— START OF DATASET EXCERPT —
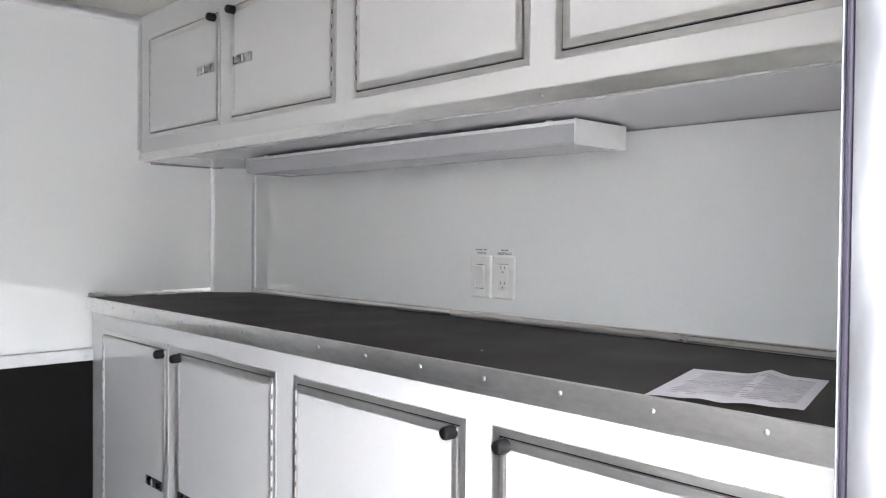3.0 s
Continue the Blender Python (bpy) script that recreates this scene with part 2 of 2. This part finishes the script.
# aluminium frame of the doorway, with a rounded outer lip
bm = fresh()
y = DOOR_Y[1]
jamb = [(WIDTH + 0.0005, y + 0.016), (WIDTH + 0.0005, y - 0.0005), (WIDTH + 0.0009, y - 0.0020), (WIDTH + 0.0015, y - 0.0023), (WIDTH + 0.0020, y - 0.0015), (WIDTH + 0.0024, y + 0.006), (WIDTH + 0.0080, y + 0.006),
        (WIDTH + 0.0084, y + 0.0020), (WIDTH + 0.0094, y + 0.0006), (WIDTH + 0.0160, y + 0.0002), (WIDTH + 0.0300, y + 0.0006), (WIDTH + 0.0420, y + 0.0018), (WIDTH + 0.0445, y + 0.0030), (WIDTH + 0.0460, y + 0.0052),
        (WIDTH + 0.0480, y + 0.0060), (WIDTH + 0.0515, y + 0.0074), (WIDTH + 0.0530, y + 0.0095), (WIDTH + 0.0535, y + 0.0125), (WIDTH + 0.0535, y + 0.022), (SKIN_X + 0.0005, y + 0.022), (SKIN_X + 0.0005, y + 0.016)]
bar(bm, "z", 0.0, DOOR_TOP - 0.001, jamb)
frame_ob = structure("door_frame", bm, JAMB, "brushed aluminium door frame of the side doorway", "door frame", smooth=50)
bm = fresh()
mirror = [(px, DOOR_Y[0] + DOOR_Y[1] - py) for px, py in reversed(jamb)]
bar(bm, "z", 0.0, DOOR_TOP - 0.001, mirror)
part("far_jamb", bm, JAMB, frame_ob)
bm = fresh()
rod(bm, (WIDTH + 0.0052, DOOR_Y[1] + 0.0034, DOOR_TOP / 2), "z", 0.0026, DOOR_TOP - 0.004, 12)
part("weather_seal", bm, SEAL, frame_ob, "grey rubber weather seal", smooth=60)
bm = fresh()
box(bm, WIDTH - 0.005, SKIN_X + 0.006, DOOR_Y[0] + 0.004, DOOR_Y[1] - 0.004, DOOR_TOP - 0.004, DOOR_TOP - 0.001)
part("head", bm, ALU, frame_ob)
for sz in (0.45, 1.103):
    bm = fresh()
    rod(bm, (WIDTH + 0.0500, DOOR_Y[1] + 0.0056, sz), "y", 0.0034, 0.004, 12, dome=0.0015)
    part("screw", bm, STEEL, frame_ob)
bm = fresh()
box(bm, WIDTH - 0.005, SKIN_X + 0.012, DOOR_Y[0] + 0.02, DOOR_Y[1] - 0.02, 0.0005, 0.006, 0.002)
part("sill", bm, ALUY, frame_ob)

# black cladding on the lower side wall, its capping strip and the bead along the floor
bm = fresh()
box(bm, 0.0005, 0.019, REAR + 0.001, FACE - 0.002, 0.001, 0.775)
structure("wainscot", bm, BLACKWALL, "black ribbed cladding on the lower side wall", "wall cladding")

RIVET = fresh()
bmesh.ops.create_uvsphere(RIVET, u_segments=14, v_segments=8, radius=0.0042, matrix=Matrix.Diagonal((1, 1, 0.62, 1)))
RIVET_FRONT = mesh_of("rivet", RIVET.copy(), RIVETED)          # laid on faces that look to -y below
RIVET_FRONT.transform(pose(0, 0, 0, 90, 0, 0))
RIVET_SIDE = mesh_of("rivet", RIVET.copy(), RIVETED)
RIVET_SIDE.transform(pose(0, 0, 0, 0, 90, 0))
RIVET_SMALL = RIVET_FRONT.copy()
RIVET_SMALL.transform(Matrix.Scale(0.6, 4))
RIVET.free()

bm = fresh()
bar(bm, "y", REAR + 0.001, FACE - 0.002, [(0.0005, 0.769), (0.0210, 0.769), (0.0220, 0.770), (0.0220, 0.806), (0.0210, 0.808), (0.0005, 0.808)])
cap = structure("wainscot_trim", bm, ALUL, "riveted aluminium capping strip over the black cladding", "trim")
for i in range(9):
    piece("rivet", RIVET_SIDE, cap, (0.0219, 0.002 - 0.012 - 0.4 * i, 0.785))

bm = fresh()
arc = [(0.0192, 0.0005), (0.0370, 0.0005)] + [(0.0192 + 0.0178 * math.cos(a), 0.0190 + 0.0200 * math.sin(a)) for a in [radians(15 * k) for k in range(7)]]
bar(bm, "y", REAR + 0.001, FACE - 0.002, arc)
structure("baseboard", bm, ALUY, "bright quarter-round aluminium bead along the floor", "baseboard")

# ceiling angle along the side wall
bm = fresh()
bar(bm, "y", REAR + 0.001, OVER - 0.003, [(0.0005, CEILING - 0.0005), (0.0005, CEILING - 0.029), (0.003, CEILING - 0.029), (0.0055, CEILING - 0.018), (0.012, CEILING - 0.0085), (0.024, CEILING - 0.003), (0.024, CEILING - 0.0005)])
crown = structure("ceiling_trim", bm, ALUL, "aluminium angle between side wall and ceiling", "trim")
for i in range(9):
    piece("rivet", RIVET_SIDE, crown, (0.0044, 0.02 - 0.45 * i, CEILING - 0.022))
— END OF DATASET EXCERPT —
YOUR OBJECTIVE:
Please write out all the data again word for word, but not the pictures.

ANSWER FOR THIS EXERCISE:
3.0 s
Continue the Blender Python (bpy) script that recreates this scene with part 2 of 2. This part finishes the script.
# aluminium frame of the doorway, with a rounded outer lip
bm = fresh()
y = DOOR_Y[1]
jamb = [(WIDTH + 0.0005, y + 0.016), (WIDTH + 0.0005, y - 0.0005), (WIDTH + 0.0009, y - 0.0020), (WIDTH + 0.0015, y - 0.0023), (WIDTH + 0.0020, y - 0.0015), (WIDTH + 0.0024, y + 0.006), (WIDTH + 0.0080, y + 0.006),
        (WIDTH + 0.0084, y + 0.0020), (WIDTH + 0.0094, y + 0.0006), (WIDTH + 0.0160, y + 0.0002), (WIDTH + 0.0300, y + 0.0006), (WIDTH + 0.0420, y + 0.0018), (WIDTH + 0.0445, y + 0.0030), (WIDTH + 0.0460, y + 0.0052),
        (WIDTH + 0.0480, y + 0.0060), (WIDTH + 0.0515, y + 0.0074), (WIDTH + 0.0530, y + 0.0095), (WIDTH + 0.0535, y + 0.0125), (WIDTH + 0.0535, y + 0.022), (SKIN_X + 0.0005, y + 0.022), (SKIN_X + 0.0005, y + 0.016)]
bar(bm, "z", 0.0, DOOR_TOP - 0.001, jamb)
frame_ob = structure("door_frame", bm, JAMB, "brushed aluminium door frame of the side doorway", "door frame", smooth=50)
bm = fresh()
mirror = [(px, DOOR_Y[0] + DOOR_Y[1] - py) for px, py in reversed(jamb)]
bar(bm, "z", 0.0, DOOR_TOP - 0.001, mirror)
part("far_jamb", bm, JAMB, frame_ob)
bm = fresh()
rod(bm, (WIDTH + 0.0052, DOOR_Y[1] + 0.0034, DOOR_TOP / 2), "z", 0.0026, DOOR_TOP - 0.004, 12)
part("weather_seal", bm, SEAL, frame_ob, "grey rubber weather seal", smooth=60)
bm = fresh()
box(bm, WIDTH - 0.005, SKIN_X + 0.006, DOOR_Y[0] + 0.004, DOOR_Y[1] - 0.004, DOOR_TOP - 0.004, DOOR_TOP - 0.001)
part("head", bm, ALU, frame_ob)
for sz in (0.45, 1.103):
    bm = fresh()
    rod(bm, (WIDTH + 0.0500, DOOR_Y[1] + 0.0056, sz), "y", 0.0034, 0.004, 12, dome=0.0015)
    part("screw", bm, STEEL, frame_ob)
bm = fresh()
box(bm, WIDTH - 0.005, SKIN_X + 0.012, DOOR_Y[0] + 0.02, DOOR_Y[1] - 0.02, 0.0005, 0.006, 0.002)
part("sill", bm, ALUY, frame_ob)

# black cladding on the lower side wall, its capping strip and the bead along the floor
bm = fresh()
box(bm, 0.0005, 0.019, REAR + 0.001, FACE - 0.002, 0.001, 0.775)
structure("wainscot", bm, BLACKWALL, "black ribbed cladding on the lower side wall", "wall cladding")

RIVET = fresh()
bmesh.ops.create_uvsphere(RIVET, u_segments=14, v_segments=8, radius=0.0042, matrix=Matrix.Diagonal((1, 1, 0.62, 1)))
RIVET_FRONT = mesh_of("rivet", RIVET.copy(), RIVETED)          # laid on faces that look to -y below
RIVET_FRONT.transform(pose(0, 0, 0, 90, 0, 0))
RIVET_SIDE = mesh_of("rivet", RIVET.copy(), RIVETED)
RIVET_SIDE.transform(pose(0, 0, 0, 0, 90, 0))
RIVET_SMALL = RIVET_FRONT.copy()
RIVET_SMALL.transform(Matrix.Scale(0.6, 4))
RIVET.free()

bm = fresh()
bar(bm, "y", REAR + 0.001, FACE - 0.002, [(0.0005, 0.769), (0.0210, 0.769), (0.0220, 0.770), (0.0220, 0.806), (0.0210, 0.808), (0.0005, 0.808)])
cap = structure("wainscot_trim", bm, ALUL, "riveted aluminium capping strip over the black cladding", "trim")
for i in range(9):
    piece("rivet", RIVET_SIDE, cap, (0.0219, 0.002 - 0.012 - 0.4 * i, 0.785))

bm = fresh()
arc = [(0.0192, 0.0005), (0.0370, 0.0005)] + [(0.0192 + 0.0178 * math.cos(a), 0.0190 + 0.0200 * math.sin(a)) for a in [radians(15 * k) for k in range(7)]]
bar(bm, "y", REAR + 0.001, FACE - 0.002, arc)
structure("baseboard", bm, ALUY, "bright quarter-round aluminium bead along the floor", "baseboard")

# ceiling angle along the side wall
bm = fresh()
bar(bm, "y", REAR + 0.001, OVER - 0.003, [(0.0005, CEILING - 0.0005), (0.0005, CEILING - 0.029), (0.003, CEILING - 0.029), (0.0055, CEILING - 0.018), (0.012, CEILING - 0.0085), (0.024, CEILING - 0.003), (0.024, CEILING - 0.0005)])
crown = structure("ceiling_trim", bm, ALUL, "aluminium angle between side wall and ceiling", "trim")
for i in range(9):
    piece("rivet", RIVET_SIDE, crown, (0.0044, 0.02 - 0.45 * i, CEILING - 0.022))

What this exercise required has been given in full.